Noch immer ist die Jazzahead vor allem eine Mischung aus Fach-Messe, Jazzfestival, Experten-Konferenz und interdisziplinärem Symposium. Aber eine, die jetzt auch stärker in der Stadt selbst ankommt, über den Dunstkreis der üblich Verdächtigen und jährlich wiederkehrenden Insider hinausreicht. Und eine, die sich zunehmend zum Abendfestival mausert. Waren ihre Konzerte schon früher namhaft besetzt, aber eben auf die Messehallen selbst beschränkt, so bespielt die Jazzahead mittlerweile nicht nur den unmittelbar benachbarten Schlachthof, sondern auch das Musical-Theater. Gestern Abend spielten dort John McLaughlin & The 4th Dimension – und der Saal war ausverkauft. Allerdings wird der Mann auch stets als „Gitarrenlegende“ apostrophiert. Er gehört ja zu jener aussterbenden Generation, die noch mit einem wie Miles Davis musizierten. Selbst jenseits der Szene erreicht er eine gewisse Bekanntheit. In diesem Jahr bekommt John McLaughlin den mit 15.000 Euro dotierten Preis der Jazzahead, den zuletzt der britische Sängerin Norma Winstone und dem Konzertveranstalter Karsten Jahnke überreicht wurde.

Insgesamt 31 Konzerte stehen auf dem Programm, wie immer zusammengestellt von Uli Beckerhoff, Professor für Jazz-Trompete in Bremen, und Peter Schulze, ehemals Leiter des Berliner Jazzfests. Und auch wenn sich die Jazzahead, wie Schneider sagt, nie in Richtung Dixieland oder „Tapetenjazz“ weiter entwickeln soll: Man ist jetzt offener für andere Musikrichtungen: Am Sonntag etwa gibt es ab 15 Uhr im Schlachthof ein „Jazz meets Hip Hop“-Konzert, und abends dann, wiederum im Musical-Theater, eine Flamenco-Show mit Gerardo Núñez y Carmen Cortés.

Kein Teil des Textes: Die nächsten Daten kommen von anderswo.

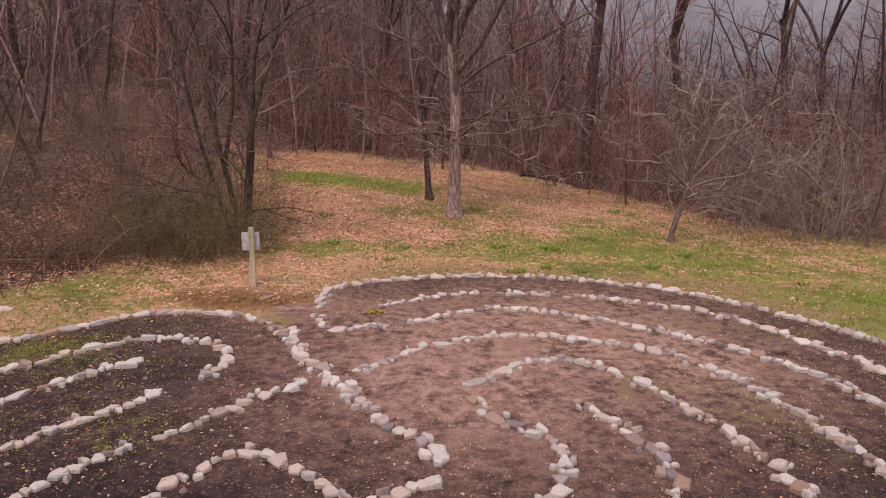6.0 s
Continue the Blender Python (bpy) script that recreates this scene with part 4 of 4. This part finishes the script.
def stone_row(points, label, big=1.0, wide=lambda x, y: 0.0):
    """A row of field stones laid end to end along a line of the plan."""
    line = spline(points, 0.02)
    gone = np.concatenate([[0], np.cumsum(np.linalg.norm(np.diff(line, axis=0), axis=1))])
    row = new("stone_row")
    tagged(row, label, "stone border", "labyrinth rows")
    at = 0.0
    while at < gone[-1]:
        long = big * srnd.choice((0.10, 0.12, 0.14, 0.16, 0.18, 0.21, 0.28)) * srnd.uniform(0.85, 1.15)
        deep_ = max(0.085, min(long * srnd.uniform(0.6, 1.05), 0.19 * big))
        tall = srnd.uniform(0.036, 0.058) * (0.8 + 0.5 * big * srnd.random())
        mid = min(at + long / 2, gone[-1])
        x, y = (np.interp(mid, gone, line[:, 0]), np.interp(mid, gone, line[:, 1]))
        x2, y2 = (np.interp(min(mid + 0.05, gone[-1]), gone, line[:, 0]), np.interp(min(mid + 0.05, gone[-1]), gone, line[:, 1]))
        x1, y1 = (np.interp(mid - 0.05, gone, line[:, 0]), np.interp(mid - 0.05, gone, line[:, 1]))
        a = math.degrees(math.atan2(y2 - y1, x2 - x1))
        o = srnd.gauss(0, 0.03)
        nxn, nyn = -math.sin(radians(a)), math.cos(radians(a))
        w = wide(x, y)
        if srnd.random() > 0.01:
            lay(row, x + nxn * o, y + nyn * o, a + srnd.gauss(0, 16), (long, deep_, tall))
        for _ in range((srnd.random() < 0.4 + 0.4 * w) + (srnd.random() < 0.08 + 0.5 * w)):
            side = srnd.choice((-1, 1)) * (deep_ * 0.5 + 0.035)
            s = srnd.uniform(0.06, 0.14 + 0.08 * w)
            lay(row, x + nxn * side, y + nyn * side, srnd.uniform(0, 360), (s, s * srnd.uniform(0.6, 0.95), 0.03 + s * 0.22))
        at += long * srnd.uniform(0.80, 0.95) + (srnd.uniform(0.02, 0.06) if srnd.random() < 0.04 else 0)
    return row


def heavier(x, y):
    return 0.6 * float(smooth(2.0, 4.0, x) * smooth(3.0, 0.5, y) * smooth(-8.5, -5.0, y))


stone_row(OUTER, "ring of pale rough field stones around the labyrinth", 1.12, heavier)
stone_row(SPINE, "short diagonal row of pale stones in the labyrinth", 1.1, lambda x, y: 0.5)
stone_row(SECOND, "curved row of pale field stones on mossy mud", 1.0, heavier)
stone_row(THIRD, "curved row of pale field stones on dark mud", 1.0, heavier)
stone_row(FOURTH, "curved row of pale stones beside wet mud", 1.0, heavier)
stone_row(FIFTH, "curved row of pale stones edging a puddle", 0.95, heavier)
stone_row(SIXTH, "curved row of pale stones around the puddled middle", 0.92, heavier)
stone_row(INNER, "innermost curl of pale stones on bare mud", 0.88, lambda x, y: 0.15)


def single_stone(label, x, y, turn, size, tilt=6, material=None):
    ob = lay(None, x, y, turn, size, 0.02, tilt)
    if material:
        ob.data = ob.data.copy()
        ob.data.materials[0] = material
    return tagged(ob, label, "stone", "loose stones")


single_stone("large pale boulder in the front of the ring", 0.75, -8.95, 5, (0.38, 0.28, 0.13), 6, PALE_STONE)
single_stone("large pale block in the front of the ring", 0.25, -9.02, -10, (0.34, 0.25, 0.13), 6, PALE_STONE)
single_stone("large pale slab at the spine's end", -0.05, -0.75, 80, (0.24, 0.18, 0.07), 6, PALE_STONE)
single_stone("broad pale block at the spine's end", -0.12, -1.15, 10, (0.26, 0.20, 0.075), 6, PALE_STONE)
single_stone("weathered flat block in the back of the ring", 0.52, 6.15, 5, (0.30, 0.18, 0.09))
single_stone("pointed reddish slab lying near the entrance", -2.95, 4.55, 60, (0.34, 0.2, 0.06), 6, RED_STONE)
single_stone("flat pale stone on the grass", -6.63, 3.5, 0, (0.3, 0.16, 0.06))
single_stone("long brown flat stone beside the row", 4.15, -1.2, -55, (0.5, 0.16, 0.1), 6, RED_STONE)


# ---- what lies about: leaves, grass, weeds, pebbles ----
rng = np.random.default_rng(77)


def strewn(count, lo, hi, weight):
    """Random places kept in proportion to weight(x, y)."""
    xs, ys = [], []
    have = 0
    while have < count:
        x, y = rng.uniform(lo[0], hi[0], count * 2), rng.uniform(lo[1], hi[1], count * 2)
        keep = rng.uniform(0, 1, count * 2) < weight(x, y)
        xs.append(x[keep])
        ys.append(y[keep])
        have += keep.sum()
    return np.concatenate(xs)[:count], np.concatenate(ys)[:count]


def leaf_sheet(name, label, category, x, y, size, material, lift=0.012, tilt=0.35):
    n = len(x)
    a = rng.uniform(0, 6.28, n)
    s = rng.uniform(0.6, 1.4, n) * size
    u = np.stack([np.cos(a), np.sin(a), rng.normal(0, tilt, n)], 1) * s[:, None]
    v = np.stack([-np.sin(a), np.cos(a), rng.normal(0, tilt, n)], 1) * (s * rng.uniform(0.45, 0.8, n))[:, None]
    c = np.stack([x, y, ground_z(x, y) + lift], 1)
    curl = np.zeros((n, 3))
    curl[:, 2] = s * rng.uniform(0.0, 0.22, n)
    corners = np.stack([c - u, c - v * 0.9 + curl, c + u, c + v * 0.9 + curl], 1)
    corners[..., 2] = np.maximum(corners[..., 2], c[:, None, 2] - 0.004)
    i = np.arange(n)[:, None] * 4
    tris = np.concatenate([i + [0, 1, 2], i + [0, 2, 3]])
    ob = link_mesh(name, corners.reshape(-1, 3), tris, material)
    return tagged(ob, label, category, kind="stuff")


def leaf_weight(x, y):
    z = zones(x, y)
    rim_woods = np.exp(-((away(x, y, CLEARING, True)) / 1.5) ** 2)
    base = 0.28 + 0.8 * rim_woods + 0.5 * smooth(5, 9, y) * smooth(4, 1, x) + 0.55 * z["woods"] + 0.6 * patch(x, y, [(-6.0, 5.8, 2.6, 1.4, 1.0), (-8.5, 8.5, 4.0, 4.0, 0.7)])
    base = base * (1 - 0.75 * np.clip(z["green"], 0, 1)) * np.where(z["mud"] > 0.5, 0.05, 1.0) * lerp(0.3, 1.3, fbm(x, y, 1.2, 51)) * lerp(0.04, 1.0, smooth(-1.0, 6.0, y + 0.15 * np.abs(x) + 1.5 * (x < -4)))
    return np.clip(base, 0, 1)


def grass_weight(x, y):
    z = zones(x, y)
    return np.clip((z["green"] * 1.2 + 0.05) * (z["mud"] < 0.4) * (1 - z["woods"]) * lerp(0.2, 1.5, fbm(x, y, 0.7, 53)), 0, 1)


lx, ly = strewn(60000, (-15, -15), (17, 24), leaf_weight)
leaf_sheet("fallen_leaves", "scattered tan and russet fallen oak leaves", "leaves", lx, ly, 0.034, LEAF_DRY, 0.006, 0.16)
vx, vy = strewn(48000, (-9, 4.5), (9, 19.5), lambda x, y: leaf_weight(x, y) * lerp(0.35, 0.95, smooth(6.5, 10.0, y)) + 0.04 * (zones(x, y)["mud"] < 0.4))
leaf_sheet("fallen_leaves", "curled dry leaves thick on the lawn", "leaves", vx, vy, 0.026, LEAF_DRY, 0.010, 0.38)
wx, wy = strewn(22000, (-7.6, -9.2), (7.2, 6.3), lambda x, y: np.clip(zones(x, y)["moss"] * 1.2, 0, 1) * inside(x, y, RIM) * lerp(0.02, 1.3, smooth(0.42, 0.62, fbm(x, y, 0.5, 54))) + 0.035 * inside(x, y, RIM) * (np.hypot(x + 0.3, y + 1.5) > 3.6))
leaf_sheet("weeds", "tiny green weeds and moss on the mud", "weeds", wx, wy, 0.014, LEAF_GREEN, 0.012, 0.5)
mx, my = strewn(15000, (-7.6, -9.2), (7.2, 6.3), lambda x, y: inside(x, y, RIM) * 0.8 * (patch(x, y, POOLS) < 0.2))
leaf_sheet("wood_chips", "small pale leaf scraps and chips on the mud", "debris", mx, my, 0.012, LEAF_DRY, 0.006, 0.3)
dx, dy = strewn(2600, (-7, -14), (11, -8.8), lambda x, y: (away(x, y, RIM, True) > 0.3) * np.clip(0.08 + 0.5 * zones(x, y)["clay"] + 1.2 * zones(x, y)["wet"], 0, 1) * smooth(0.46, 0.68, fbm(x, y, 0.6, 61)))
CLOD = leaf_material("wet_scraps", (0.05, 0.026, 0.016), (0.12, 0.060, 0.034), (0.24, 0.13, 0.075))
leaf_sheet("leaf_scraps", "dark wet leaf scraps on the clay", "debris", dx, dy, 0.026, CLOD, 0.008, 0.3)
bx, by = rng.normal(-1.08, 0.09, 70), rng.normal(3.86, 0.07, 70)
leaf_sheet("yellow_flowers", "low mat of yellow flowers on the mud", "flowers", bx, by, 0.026, YELLOW, 0.03, 0.6)

qx, qy = strewn(110000, (-15, -15), (17, 20), grass_weight)
n = len(qx)
a = rng.uniform(0, 6.28, n)
h = rng.uniform(0.03, 0.085, n)
wd = rng.uniform(0.005, 0.011, n)
c = np.stack([qx, qy, ground_z(qx, qy) - 0.004], 1)
side = np.stack([np.cos(a), np.sin(a), np.zeros(n)], 1) * wd[:, None]
tip = c + np.stack([rng.normal(0, 0.4, n) * h, rng.normal(0, 0.4, n) * h, h], 1)
tagged(link_mesh("grass", np.stack([c - side, c + side, tip], 1).reshape(-1, 3), np.arange(3 * n).reshape(-1, 3), GRASS), "short patchy green lawn grass", "grass", kind="stuff")

hx, hy = strewn(70000, (-13, -15), (15, 21), lambda x, y: np.clip((0.5 + zones(x, y)["bare"] - 1.6 * zones(x, y)["clay"]) * (zones(x, y)["mud"] < 0.4) * (1 - zones(x, y)["woods"]) * lerp(0.1, 1.5, fbm(x, y, 0.6, 57)), 0, 1))
n = len(hx)
a = rng.uniform(0, 6.28, n)
h = rng.uniform(0.018, 0.048, n)
wd = rng.uniform(0.003, 0.007, n)
c = np.stack([hx, hy, ground_z(hx, hy) - 0.003], 1)
side = np.stack([np.cos(a), np.sin(a), np.zeros(n)], 1) * wd[:, None]
tip = c + np.stack([rng.normal(0, 0.9, n) * h, rng.normal(0, 0.9, n) * h, h * 0.6], 1)
tagged(link_mesh("dry_grass", np.stack([c - side, c + side, tip], 1).reshape(-1, 3), np.arange(3 * n).reshape(-1, 3), DRY_GRASS), "matted tan dead grass on the lawn", "dry grass", kind="stuff")

# thicker clumps of fresh grass on the lawn
def grass_clump(seed):
    rg = np.random.default_rng(seed)
    n = 90
    a, q = rg.uniform(0, 6.28, n), 0.13 * np.sqrt(rg.uniform(0, 1, n))
    foot = np.stack([q * np.cos(a), q * np.sin(a) * 0.8, np.full(n, -0.01)], 1)
    b = rg.uniform(0, 6.28, n)
    side = np.stack([np.cos(b), np.sin(b), np.zeros(n)], 1) * rg.uniform(0.004, 0.008, (n, 1))
    high = rg.uniform(0.06, 0.14, n)
    tip = foot + np.stack([np.cos(a) * high * 0.5, np.sin(a) * high * 0.5, high], 1) + rg.normal(0, 0.015, (n, 3))
    return np.stack([foot - side, foot + side, tip], 1).reshape(-1, 3), np.arange(3 * n).reshape(-1, 3)


CLUMPS = [grass_clump(s) for s in range(4)]
FRESH = leaf_material("fresh_grass", (0.08, 0.17, 0.022), (0.14, 0.27, 0.036), (0.22, 0.35, 0.065))
crnd = random.Random(31)
for x, y in ((1.35, 6.55), (1.95, 6.85), (4.1, 7.1), (5.1, 8.25), (0.1, 8.6), (2.6, 6.65), (-0.85, 8.1), (2.25, 8.5), (1.15, 8.5), (-2.95, 10.9), (-1.1, 7.15), (6.6, 6.1), (-2.4, 8.3), (3.3, 9.6), (4.9, 13.9), (5.3, 13.6), (8.6, 4.2)):
    clump = link_mesh("grass_clump", *CLUMPS[crnd.randrange(4)], FRESH)
    clump.location = (x, y, ground_at(x, y))
    clump.rotation_euler = (0, 0, crnd.uniform(0, 6.28))
    clump.scale = (crnd.uniform(0.8, 1.5),) * 2 + (crnd.uniform(0.7, 1.1),)
    tagged(clump, "thick clump of fresh green grass on the lawn", "grass clump", "grass clumps")

# pebbles in the mud and on the trodden clay
px, py = strewn(4200, (-8, -14), (9, 6.3), lambda x, y: np.where(inside(x, y, RIM), 0.35, 0.16 * (y < -8.6) * smooth(0.40, 0.66, fbm(x, y, 0.8, 67))))
octa = np.array([(1, 0, 0), (0, 1, 0), (-1, 0, 0), (0, -1, 0), (0, 0, 0.7), (0, 0, -0.4)], float)
otri = np.array([(0, 1, 4), (1, 2, 4), (2, 3, 4), (3, 0, 4), (1, 0, 5), (2, 1, 5), (3, 2, 5), (0, 3, 5)])
n = len(px)
s = rng.uniform(0.006, 0.020, n) * np.where(rng.uniform(0, 1, n) < 0.06, 2.2, 1)
pv = octa[None] * s[:, None, None] * rng.uniform(0.6, 1.2, (n, 6, 1)) * np.array([1, 1, 0.8])
pv = pv + np.stack([px, py, ground_z(px, py)], 1)[:, None, :]
PEBBLE = leaf_material("pebbles", (0.16, 0.11, 0.09), (0.30, 0.23, 0.19), (0.48, 0.42, 0.37))
tagged(link_mesh("pebbles", pv.reshape(-1, 3), (otri[None] + np.arange(n)[:, None, None] * 6).reshape(-1, 3), PEBBLE), "small pebbles and clods strewn on the soil", "pebbles", kind="stuff")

Was nicht heißen soll, dass der Trend zur Beliebigkeit geht: Denn bestimmte Formen des Jazz, sagt Beckerhoff, „brauchen keine Unterstützung“. Und für die anderen gibt es auf der Jazzahead das „German Jazz Meeting“ (GJM), eine zwölfteilige Konzertreihe, für die man sich nicht bewerben kann, sondern vorgeschlagen werden muss. Um sich dann 20 Minuten lang zu präsentieren, vor allem den versammelten Festivaldirektoren, Konzertveranstaltern und Label-Chefs. Heute spielen dort etwa das 20-köpfige Andromeda Mega Express Orchestra, das Trio um den Gitarristen Arne Jansen oder der Pianist Michael Wollny, der jetzt mit der Cembalistin Tamar Halperin kommt und schon mal beim GJM vertreten war. Und so weiter. Die Konkurrenz ist groß: In Deutschland gibt es 18 Hochschulen mit Jazz-Studiengängen. Und jeder vierte Musik-Studierende macht Jazz. Die Szene lebt.